Emanuel Istrate demonstrates that holograms are two-dimensional, despite giving the impression of being 3-D. (Photo by Caz Zyvatkauskas)

Is it art or is it science?

U of T researcher maintains that holography is both

The intersection of art and science jumps out at visitors to The Next Dimension, an exhibition of holograms created by University of Toronto students, on display in the U of T Art Centre’s Art Lounge through December 2.

The student creators are all veterans of an undergraduate holography course taught annually by Emanuel Istrate, a research associate and academic program co-ordinator for the Institute for Optical Sciences with the assistance of art professor Michael Page. Istrate notes that seeing a hologram in person is very different than seeing a photo and urges anyone with an interest to visit the exhibition. (Enjoy some photos of the holography exhibition.)

“I teach students to do technically sound work with an artistic meaning,” said Istrate as he walked around the exhibition. 

His ideal for the course is a class composed of 50 per cent science students and 50 per cent arts students, and he finds that it’s a big draw for students from both types of disciplines.

“I want people who don’t normally work together to do so,” he said. “There’s too little contact between arts and science students; that’s the main reason I teach the course.

“You can lure people to holography who swore they would never study science again, and in the end, they ask very good questions during class, so they’re actually thinking about science and get it, but they wouldn’t have taken a science course.

“The science students, on the other hand, are really worried about the art thing. Science is clean; there are no arguments about the answers. More than 50 per cent of the grade for this course is based on real science questions, so they can be comfortable.”

Interestingly, the students learn the same principles taught in an optics class, but they absorb them while getting some hands-on experience. Holograms are essentially three-dimensional images stored in a two-dimensional medium – in this case, glass. They are created with lasers using a method Istrate says is very similar to working in a photography darkroom.

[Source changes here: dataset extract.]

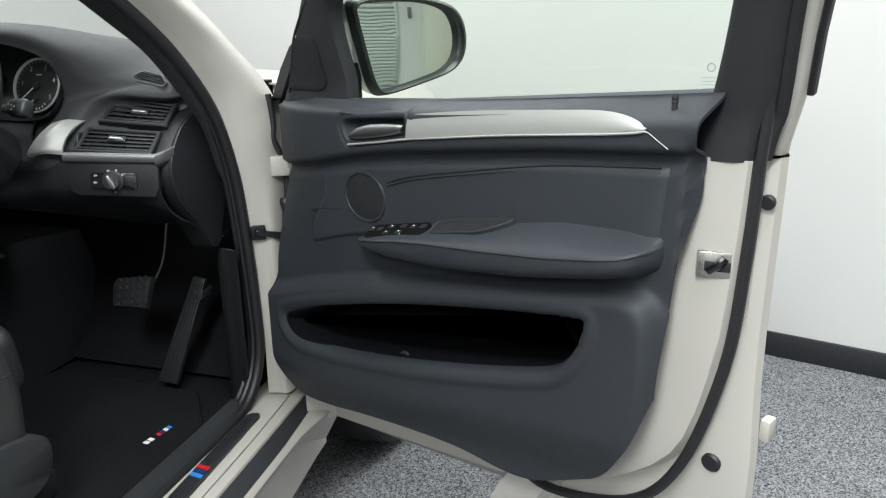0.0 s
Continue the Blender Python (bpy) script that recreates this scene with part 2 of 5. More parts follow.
def inset(outline, d):
    """The outline drawn in by d."""
    pts = [V((p[0], p[1])) for p in outline]
    k = len(pts)
    area = sum(pts[i].x * pts[(i + 1) % k].y - pts[(i + 1) % k].x * pts[i].y for i in range(k))
    s = 1 if area > 0 else -1
    out = []
    for i in range(k):
        a, b, c = pts[i - 1], pts[i], pts[(i + 1) % k]
        e, f = (b - a).normalized(), (c - b).normalized()
        n = V((-(e.y + f.y), e.x + f.x)) * s
        n = n.normalized()
        out.append(tuple(b + n * d))
    return out


def rrect(w, h, r, cx=0.0, cy=0.0, n=4):
    out = []
    for sx, sy, a0 in ((1, 1, 0), (-1, 1, 90), (-1, -1, 180), (1, -1, 270)):
        for i in range(n + 1):
            a = radians(a0 + 90 * i / n)
            out.append((cx + sx * (w / 2 - r) + r * math.cos(a), cy + sy * (h / 2 - r) + r * math.sin(a)))
    return out


def blob(sx, sy, sz, e=3.0, m=None, nu=20, nv=12):
    """A cushion: a superellipsoid of exponent e."""
    def f(c, x):
        return math.copysign(abs(c) ** (2 / e), c) * x
    rings = []
    for j in range(1, nv):
        b = math.pi * (j / nv - 0.5)
        rings.append([V((f(math.cos(b), 1) * f(math.cos(a), sx / 2), f(math.cos(b), 1) * f(math.sin(a), sy / 2), f(math.sin(b), sz / 2))) for a in (2 * math.pi * i / nu for i in range(nu))])
    bm = loft(rings)
    if m:
        bm.transform(m)
    return bm


def merge(*bms):
    out = bmesh.new()
    for b in bms:
        me = bpy.data.meshes.new("tmp")
        b.to_mesh(me)
        out.from_mesh(me)
        bpy.data.meshes.remove(me)
        b.free()
    return out


def mirrored(bm):
    bm.transform(Matrix.Diagonal((-1, 1, 1, 1)))
    bmesh.ops.reverse_faces(bm, faces=bm.faces)
    return bm


BASE = {}


def thing(name, at, label, category, group="", kind=""):
    e = new(name)
    e.empty_display_size = 0.05
    e.location = at
    BASE[e] = Matrix.Translation(at)
    return tagged(e, label, category, group, kind)


def finish(bm, name, material, sharp=38):
    for f in bm.faces:
        f.smooth = True
    for e in bm.edges:
        if len(e.link_faces) == 2 and e.calc_face_angle(0) > radians(sharp):
            e.smooth = False
    me = bpy.data.meshes.new(name)
    bm.to_mesh(me)
    bm.free()
    me.materials.append(material)
    return me


def part(name, bm, material, parent, label="", sharp=38):
    ob = new(name, finish(bm, name, material, sharp))
    ob.parent = parent
    if parent in BASE:
        ob.matrix_parent_inverse = BASE[parent].inverted()
    return tagged(ob, label)


def solid(name, bm, material, label, category, group="", kind="", sharp=38):
    return tagged(new(name, finish(bm, name, material, sharp)), label, category, group, kind)


def text(name, words, size, m, material, parent, label=""):
    cu = bpy.data.curves.new(name, "FONT")
    cu.body, cu.size, cu.align_x, cu.align_y, cu.extrude = words, size, "CENTER", "CENTER", 0.0002
    tmp = bpy.data.objects.new(name, cu)
    scene.collection.objects.link(tmp)
    bpy.context.view_layer.update()
    me = bpy.data.meshes.new_from_object(tmp)
    bpy.data.objects.remove(tmp)
    bm = bmesh.new()
    bm.from_mesh(me)
    bm.transform(m)
    bpy.data.meshes.remove(me)
    return part(name, bm, material, parent, label)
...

The images the students turn into holograms are first created using computer software that is used in Hollywood for 3-D animation. They make a laser print of that object by combining myriad 2-D images taken from different angles with the laser. Physics student Sarah Forward, along with her lab partner James Keane, created one of the show’s most popular images: a clock whose numbers appear to be flying off the face in all directions. (See a video depicting the 3-D nature of their hologram.)

"I wanted to create a hologram that illustrated Einstein's special relativity and allude to Salvador Dali's work, The Persistence of Memory," Forward said. "I chose to model a clock in the animation software 'Blender' that got thinner and changed its time as you moved from left to right. The thinning out of the clock represents Lorentz contraction and the time changes represent how there exists no absolute time in our universe, it depends on your frame of reference. The hologram includes 120 literal frames which let you in to see 120 different 'inertial reference frames'."

Keane was enthusiastic about his foray into holography.

“I thought holography sounded cool and I needed an elective course,” he said. “I’m really glad I took it. The course was really interesting. You get to learn about the science behind holograms, plus there’s an art component. I don’t usually get to do anything subjective, so this was cool.”

Philosophy student Bonnie Yang was also delighted by the course, since she was “looking for a physics course, but not full on physics.

“Here, I didn’t have to go into depth with all the calculations. It was more artistic, and I liked looking into another dimension. It was very sci fi.”